[3D scene code data]
■ ■ ■ ■ ■ ■ ■
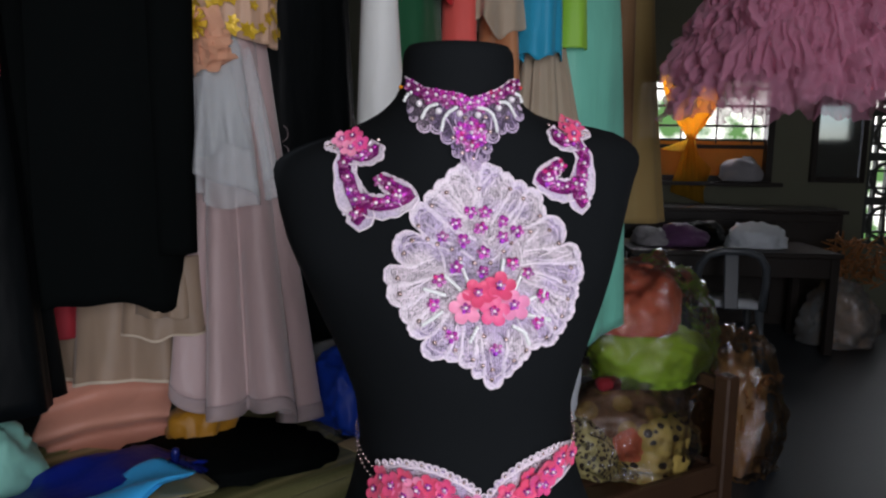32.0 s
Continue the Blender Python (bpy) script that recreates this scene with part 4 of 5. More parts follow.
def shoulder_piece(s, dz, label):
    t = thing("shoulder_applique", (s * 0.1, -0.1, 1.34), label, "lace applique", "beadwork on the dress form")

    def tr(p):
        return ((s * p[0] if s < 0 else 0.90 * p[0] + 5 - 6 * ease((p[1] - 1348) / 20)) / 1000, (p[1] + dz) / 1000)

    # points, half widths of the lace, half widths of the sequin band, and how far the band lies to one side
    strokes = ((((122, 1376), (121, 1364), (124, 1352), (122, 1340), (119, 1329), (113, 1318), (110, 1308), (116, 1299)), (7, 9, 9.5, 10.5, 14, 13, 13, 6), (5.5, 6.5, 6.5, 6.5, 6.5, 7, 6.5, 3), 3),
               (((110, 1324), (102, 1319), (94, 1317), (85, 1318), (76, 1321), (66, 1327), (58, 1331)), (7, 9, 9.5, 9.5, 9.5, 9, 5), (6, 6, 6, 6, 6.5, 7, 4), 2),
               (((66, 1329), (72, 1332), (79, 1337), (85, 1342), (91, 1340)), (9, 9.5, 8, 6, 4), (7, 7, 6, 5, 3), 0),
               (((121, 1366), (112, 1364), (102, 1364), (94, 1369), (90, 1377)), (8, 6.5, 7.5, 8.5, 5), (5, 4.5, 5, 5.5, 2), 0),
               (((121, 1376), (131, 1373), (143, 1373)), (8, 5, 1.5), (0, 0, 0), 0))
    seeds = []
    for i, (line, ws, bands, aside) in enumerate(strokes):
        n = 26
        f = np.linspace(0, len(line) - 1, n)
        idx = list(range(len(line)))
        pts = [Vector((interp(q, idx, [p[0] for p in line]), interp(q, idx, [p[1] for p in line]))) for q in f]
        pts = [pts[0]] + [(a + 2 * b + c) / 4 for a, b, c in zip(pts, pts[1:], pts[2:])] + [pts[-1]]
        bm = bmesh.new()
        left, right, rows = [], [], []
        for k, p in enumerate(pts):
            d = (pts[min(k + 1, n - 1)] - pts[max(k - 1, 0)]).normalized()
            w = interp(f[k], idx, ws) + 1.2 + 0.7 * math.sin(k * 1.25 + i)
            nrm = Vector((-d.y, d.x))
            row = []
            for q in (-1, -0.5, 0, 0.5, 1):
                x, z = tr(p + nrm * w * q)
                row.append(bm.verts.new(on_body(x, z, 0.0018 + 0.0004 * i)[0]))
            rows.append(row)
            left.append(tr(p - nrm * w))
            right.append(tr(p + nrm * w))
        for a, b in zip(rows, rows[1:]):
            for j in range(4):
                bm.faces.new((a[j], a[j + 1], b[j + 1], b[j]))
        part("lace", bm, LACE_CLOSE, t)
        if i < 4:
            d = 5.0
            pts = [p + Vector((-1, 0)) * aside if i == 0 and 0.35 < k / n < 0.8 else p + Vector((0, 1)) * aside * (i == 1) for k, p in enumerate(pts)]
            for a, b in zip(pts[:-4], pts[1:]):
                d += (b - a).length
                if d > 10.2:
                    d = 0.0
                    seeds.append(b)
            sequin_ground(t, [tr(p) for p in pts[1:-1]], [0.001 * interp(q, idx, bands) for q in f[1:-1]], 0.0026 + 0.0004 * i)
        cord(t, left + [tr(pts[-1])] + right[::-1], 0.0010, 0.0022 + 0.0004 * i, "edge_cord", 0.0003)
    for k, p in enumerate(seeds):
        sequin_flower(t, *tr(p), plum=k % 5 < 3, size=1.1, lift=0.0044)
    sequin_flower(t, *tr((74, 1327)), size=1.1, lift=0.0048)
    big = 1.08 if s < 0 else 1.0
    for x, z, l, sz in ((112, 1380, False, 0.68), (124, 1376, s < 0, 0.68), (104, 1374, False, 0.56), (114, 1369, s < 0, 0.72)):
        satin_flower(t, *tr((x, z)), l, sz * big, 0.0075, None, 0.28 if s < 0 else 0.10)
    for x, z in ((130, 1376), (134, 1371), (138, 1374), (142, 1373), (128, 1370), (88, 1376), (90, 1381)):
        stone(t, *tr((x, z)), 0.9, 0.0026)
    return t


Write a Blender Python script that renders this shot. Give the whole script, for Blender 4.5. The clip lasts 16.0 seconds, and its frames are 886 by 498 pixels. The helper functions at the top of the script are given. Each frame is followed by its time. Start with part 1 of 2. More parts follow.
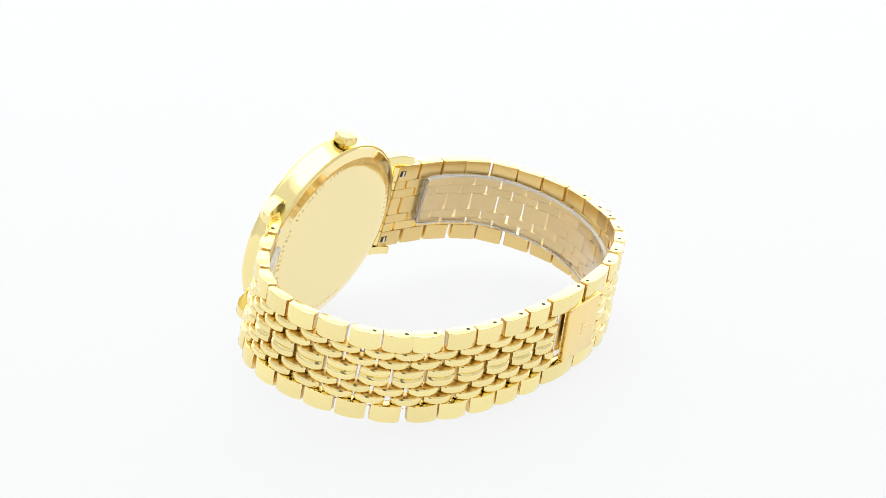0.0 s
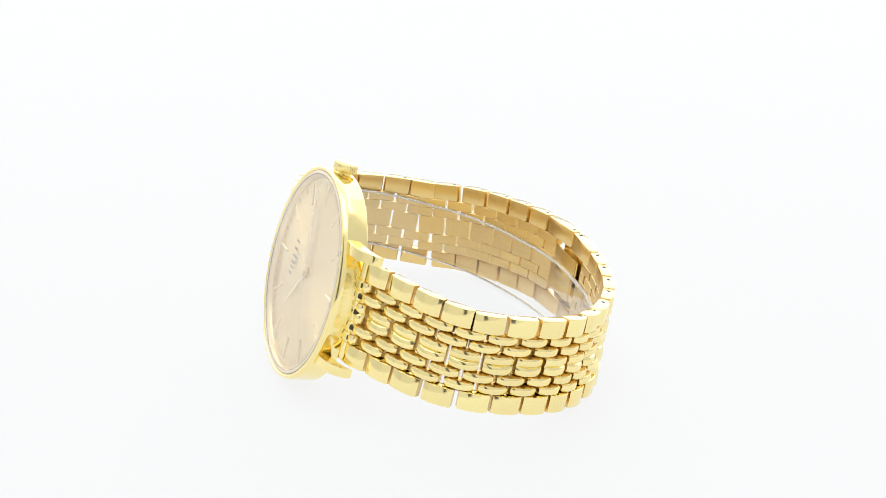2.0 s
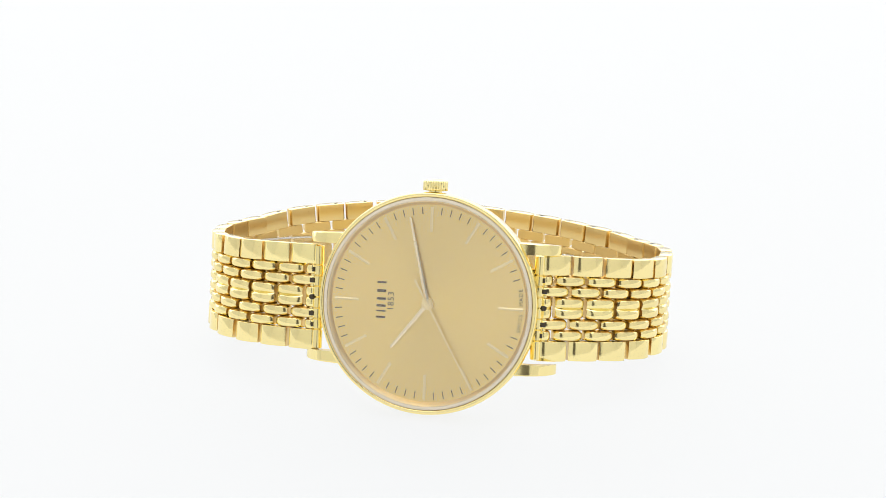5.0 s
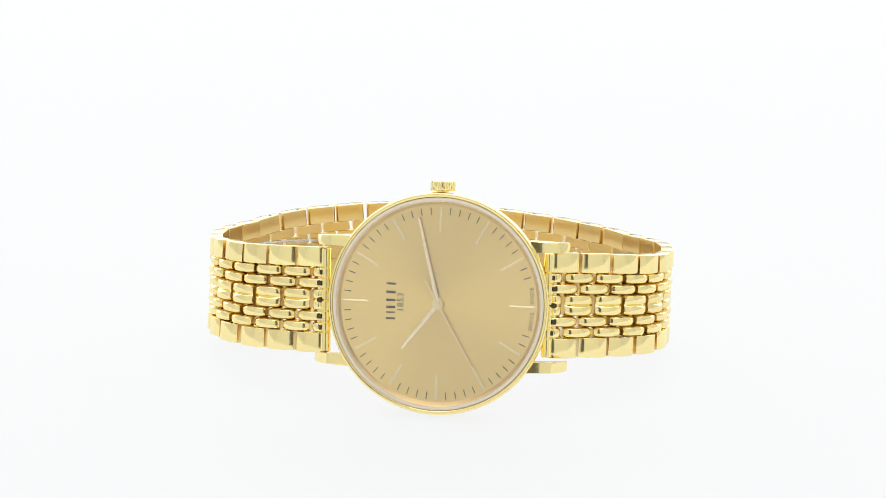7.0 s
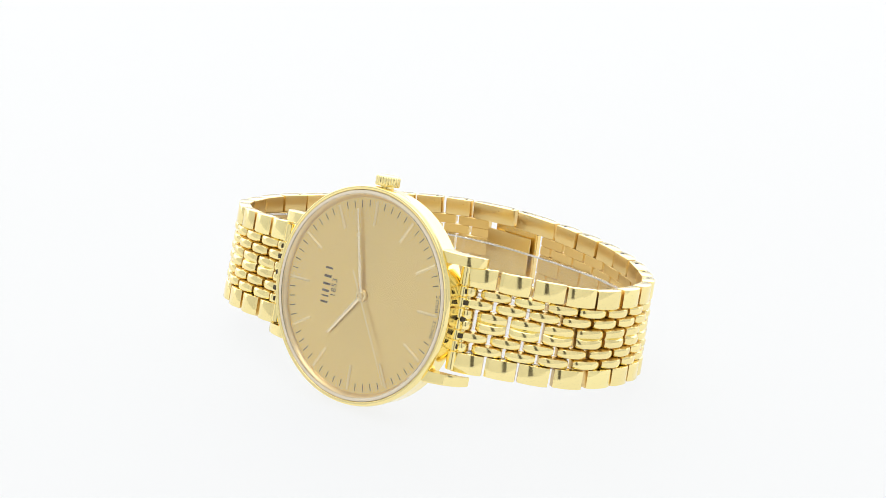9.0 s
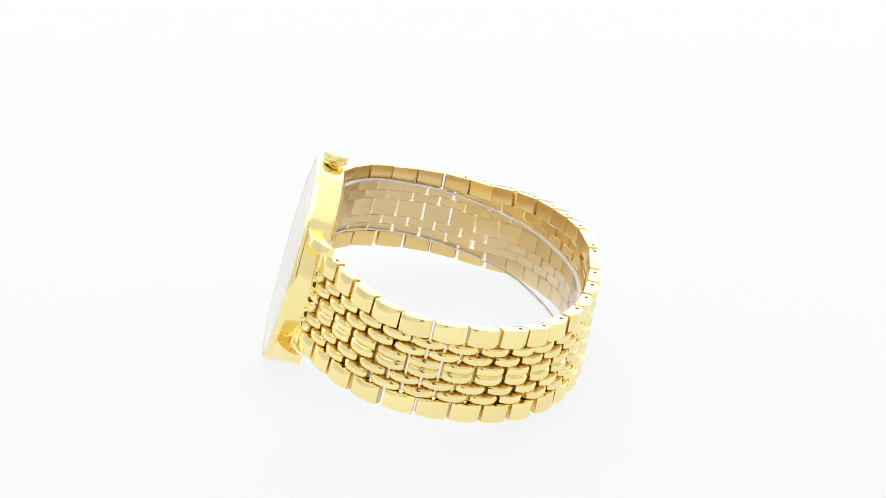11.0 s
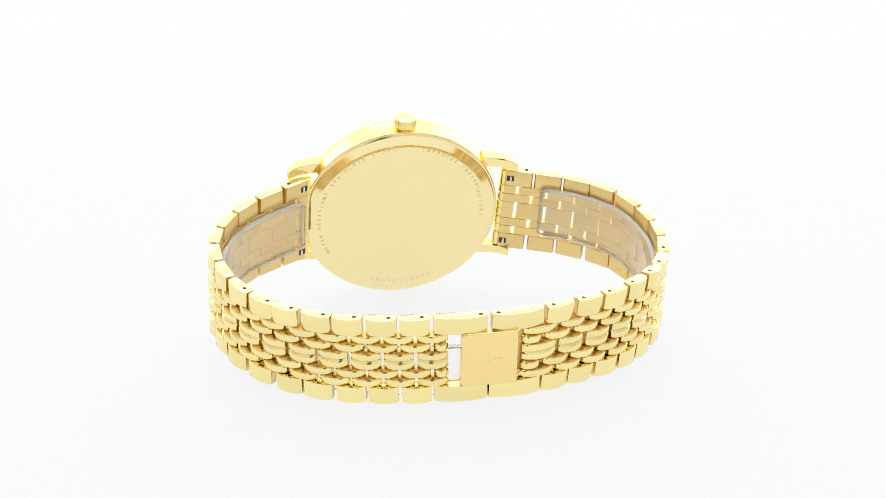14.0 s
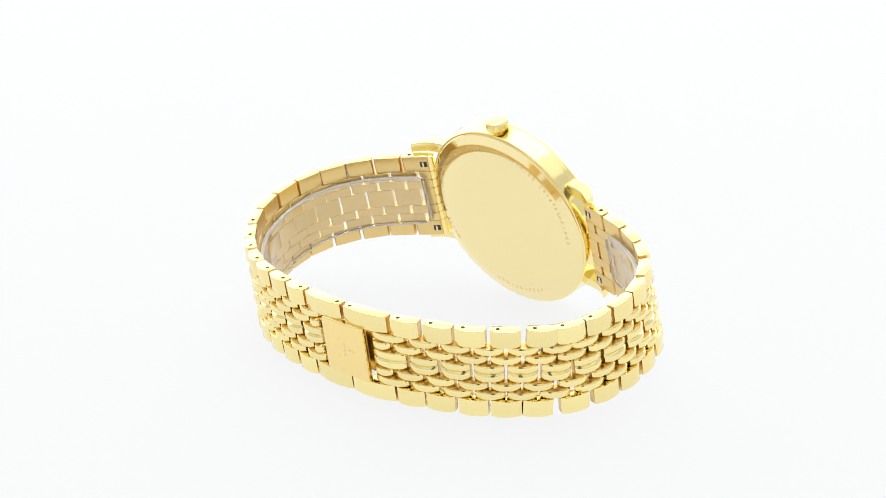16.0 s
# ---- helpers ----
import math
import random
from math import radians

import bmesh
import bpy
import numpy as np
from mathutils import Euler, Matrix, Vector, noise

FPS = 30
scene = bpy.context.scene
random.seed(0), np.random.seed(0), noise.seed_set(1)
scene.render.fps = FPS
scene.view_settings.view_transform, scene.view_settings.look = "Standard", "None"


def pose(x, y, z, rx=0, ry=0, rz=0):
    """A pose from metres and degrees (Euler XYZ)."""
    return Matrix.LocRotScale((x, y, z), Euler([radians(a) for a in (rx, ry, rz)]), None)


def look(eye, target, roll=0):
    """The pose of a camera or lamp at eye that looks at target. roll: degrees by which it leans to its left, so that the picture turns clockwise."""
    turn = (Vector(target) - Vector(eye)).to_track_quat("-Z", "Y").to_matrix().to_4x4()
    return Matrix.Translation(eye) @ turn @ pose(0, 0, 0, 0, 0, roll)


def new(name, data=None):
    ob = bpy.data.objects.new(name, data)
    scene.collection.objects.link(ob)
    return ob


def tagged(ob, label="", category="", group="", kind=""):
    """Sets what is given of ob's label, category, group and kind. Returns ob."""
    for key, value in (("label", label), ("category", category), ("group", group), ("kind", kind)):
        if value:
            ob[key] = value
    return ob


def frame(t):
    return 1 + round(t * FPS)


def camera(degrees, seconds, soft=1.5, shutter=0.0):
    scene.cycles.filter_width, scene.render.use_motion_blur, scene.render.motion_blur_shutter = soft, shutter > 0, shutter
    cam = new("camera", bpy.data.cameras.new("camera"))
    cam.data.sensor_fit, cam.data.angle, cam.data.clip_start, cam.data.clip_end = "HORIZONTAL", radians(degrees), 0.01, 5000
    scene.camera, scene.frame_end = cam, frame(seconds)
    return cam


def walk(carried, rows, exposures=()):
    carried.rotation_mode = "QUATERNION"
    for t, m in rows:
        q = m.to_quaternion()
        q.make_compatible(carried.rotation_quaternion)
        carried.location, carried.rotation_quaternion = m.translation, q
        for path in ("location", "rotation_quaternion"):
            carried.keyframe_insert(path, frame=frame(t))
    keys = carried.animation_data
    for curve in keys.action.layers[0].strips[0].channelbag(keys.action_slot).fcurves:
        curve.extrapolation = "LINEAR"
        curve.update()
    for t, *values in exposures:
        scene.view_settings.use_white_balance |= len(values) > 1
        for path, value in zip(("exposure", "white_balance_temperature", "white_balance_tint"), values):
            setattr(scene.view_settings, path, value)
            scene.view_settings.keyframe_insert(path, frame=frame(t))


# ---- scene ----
■ ■ ■ ■ ■ ■ ■
__What needs to be done__.
Copy the records exactly as they appear, excluding images.

__In response__.
32.0 s
Continue the Blender Python (bpy) script that recreates this scene with part 4 of 5. More parts follow.
def shoulder_piece(s, dz, label):
    t = thing("shoulder_applique", (s * 0.1, -0.1, 1.34), label, "lace applique", "beadwork on the dress form")

    def tr(p):
        return ((s * p[0] if s < 0 else 0.90 * p[0] + 5 - 6 * ease((p[1] - 1348) / 20)) / 1000, (p[1] + dz) / 1000)

    # points, half widths of the lace, half widths of the sequin band, and how far the band lies to one side
    strokes = ((((122, 1376), (121, 1364), (124, 1352), (122, 1340), (119, 1329), (113, 1318), (110, 1308), (116, 1299)), (7, 9, 9.5, 10.5, 14, 13, 13, 6), (5.5, 6.5, 6.5, 6.5, 6.5, 7, 6.5, 3), 3),
               (((110, 1324), (102, 1319), (94, 1317), (85, 1318), (76, 1321), (66, 1327), (58, 1331)), (7, 9, 9.5, 9.5, 9.5, 9, 5), (6, 6, 6, 6, 6.5, 7, 4), 2),
               (((66, 1329), (72, 1332), (79, 1337), (85, 1342), (91, 1340)), (9, 9.5, 8, 6, 4), (7, 7, 6, 5, 3), 0),
               (((121, 1366), (112, 1364), (102, 1364), (94, 1369), (90, 1377)), (8, 6.5, 7.5, 8.5, 5), (5, 4.5, 5, 5.5, 2), 0),
               (((121, 1376), (131, 1373), (143, 1373)), (8, 5, 1.5), (0, 0, 0), 0))
    seeds = []
    for i, (line, ws, bands, aside) in enumerate(strokes):
        n = 26
        f = np.linspace(0, len(line) - 1, n)
        idx = list(range(len(line)))
        pts = [Vector((interp(q, idx, [p[0] for p in line]), interp(q, idx, [p[1] for p in line]))) for q in f]
        pts = [pts[0]] + [(a + 2 * b + c) / 4 for a, b, c in zip(pts, pts[1:], pts[2:])] + [pts[-1]]
        bm = bmesh.new()
        left, right, rows = [], [], []
        for k, p in enumerate(pts):
            d = (pts[min(k + 1, n - 1)] - pts[max(k - 1, 0)]).normalized()
            w = interp(f[k], idx, ws) + 1.2 + 0.7 * math.sin(k * 1.25 + i)
            nrm = Vector((-d.y, d.x))
            row = []
            for q in (-1, -0.5, 0, 0.5, 1):
                x, z = tr(p + nrm * w * q)
                row.append(bm.verts.new(on_body(x, z, 0.0018 + 0.0004 * i)[0]))
            rows.append(row)
            left.append(tr(p - nrm * w))
            right.append(tr(p + nrm * w))
        for a, b in zip(rows, rows[1:]):
            for j in range(4):
                bm.faces.new((a[j], a[j + 1], b[j + 1], b[j]))
        part("lace", bm, LACE_CLOSE, t)
        if i < 4:
            d = 5.0
            pts = [p + Vector((-1, 0)) * aside if i == 0 and 0.35 < k / n < 0.8 else p + Vector((0, 1)) * aside * (i == 1) for k, p in enumerate(pts)]
            for a, b in zip(pts[:-4], pts[1:]):
                d += (b - a).length
                if d > 10.2:
                    d = 0.0
                    seeds.append(b)
            sequin_ground(t, [tr(p) for p in pts[1:-1]], [0.001 * interp(q, idx, bands) for q in f[1:-1]], 0.0026 + 0.0004 * i)
        cord(t, left + [tr(pts[-1])] + right[::-1], 0.0010, 0.0022 + 0.0004 * i, "edge_cord", 0.0003)
    for k, p in enumerate(seeds):
        sequin_flower(t, *tr(p), plum=k % 5 < 3, size=1.1, lift=0.0044)
    sequin_flower(t, *tr((74, 1327)), size=1.1, lift=0.0048)
    big = 1.08 if s < 0 else 1.0
    for x, z, l, sz in ((112, 1380, False, 0.68), (124, 1376, s < 0, 0.68), (104, 1374, False, 0.56), (114, 1369, s < 0, 0.72)):
        satin_flower(t, *tr((x, z)), l, sz * big, 0.0075, None, 0.28 if s < 0 else 0.10)
    for x, z in ((130, 1376), (134, 1371), (138, 1374), (142, 1373), (128, 1370), (88, 1376), (90, 1381)):
        stone(t, *tr((x, z)), 0.9, 0.0026)
    return t


Write a Blender Python script that renders this shot. Give the whole script, for Blender 4.5. The clip lasts 16.0 seconds, and its frames are 886 by 498 pixels. The helper functions at the top of the script are given. Each frame is followed by its time. Start with part 1 of 2. More parts follow.
0.0 s
2.0 s
5.0 s
7.0 s
9.0 s
11.0 s
14.0 s
16.0 s
# ---- helpers ----
import math
import random
from math import radians

import bmesh
import bpy
import numpy as np
from mathutils import Euler, Matrix, Vector, noise

FPS = 30
scene = bpy.context.scene
random.seed(0), np.random.seed(0), noise.seed_set(1)
scene.render.fps = FPS
scene.view_settings.view_transform, scene.view_settings.look = "Standard", "None"


def pose(x, y, z, rx=0, ry=0, rz=0):
    """A pose from metres and degrees (Euler XYZ)."""
    return Matrix.LocRotScale((x, y, z), Euler([radians(a) for a in (rx, ry, rz)]), None)


def look(eye, target, roll=0):
    """The pose of a camera or lamp at eye that looks at target. roll: degrees by which it leans to its left, so that the picture turns clockwise."""
    turn = (Vector(target) - Vector(eye)).to_track_quat("-Z", "Y").to_matrix().to_4x4()
    return Matrix.Translation(eye) @ turn @ pose(0, 0, 0, 0, 0, roll)


def new(name, data=None):
    ob = bpy.data.objects.new(name, data)
    scene.collection.objects.link(ob)
    return ob


def tagged(ob, label="", category="", group="", kind=""):
    """Sets what is given of ob's label, category, group and kind. Returns ob."""
    for key, value in (("label", label), ("category", category), ("group", group), ("kind", kind)):
        if value:
            ob[key] = value
    return ob


def frame(t):
    return 1 + round(t * FPS)


def camera(degrees, seconds, soft=1.5, shutter=0.0):
    scene.cycles.filter_width, scene.render.use_motion_blur, scene.render.motion_blur_shutter = soft, shutter > 0, shutter
    cam = new("camera", bpy.data.cameras.new("camera"))
    cam.data.sensor_fit, cam.data.angle, cam.data.clip_start, cam.data.clip_end = "HORIZONTAL", radians(degrees), 0.01, 5000
    scene.camera, scene.frame_end = cam, frame(seconds)
    return cam


def walk(carried, rows, exposures=()):
    carried.rotation_mode = "QUATERNION"
    for t, m in rows:
        q = m.to_quaternion()
        q.make_compatible(carried.rotation_quaternion)
        carried.location, carried.rotation_quaternion = m.translation, q
        for path in ("location", "rotation_quaternion"):
            carried.keyframe_insert(path, frame=frame(t))
    keys = carried.animation_data
    for curve in keys.action.layers[0].strips[0].channelbag(keys.action_slot).fcurves:
        curve.extrapolation = "LINEAR"
        curve.update()
    for t, *values in exposures:
        scene.view_settings.use_white_balance |= len(values) > 1
        for path, value in zip(("exposure", "white_balance_temperature", "white_balance_tint"), values):
            setattr(scene.view_settings, path, value)
            scene.view_settings.keyframe_insert(path, frame=frame(t))


# ---- scene ----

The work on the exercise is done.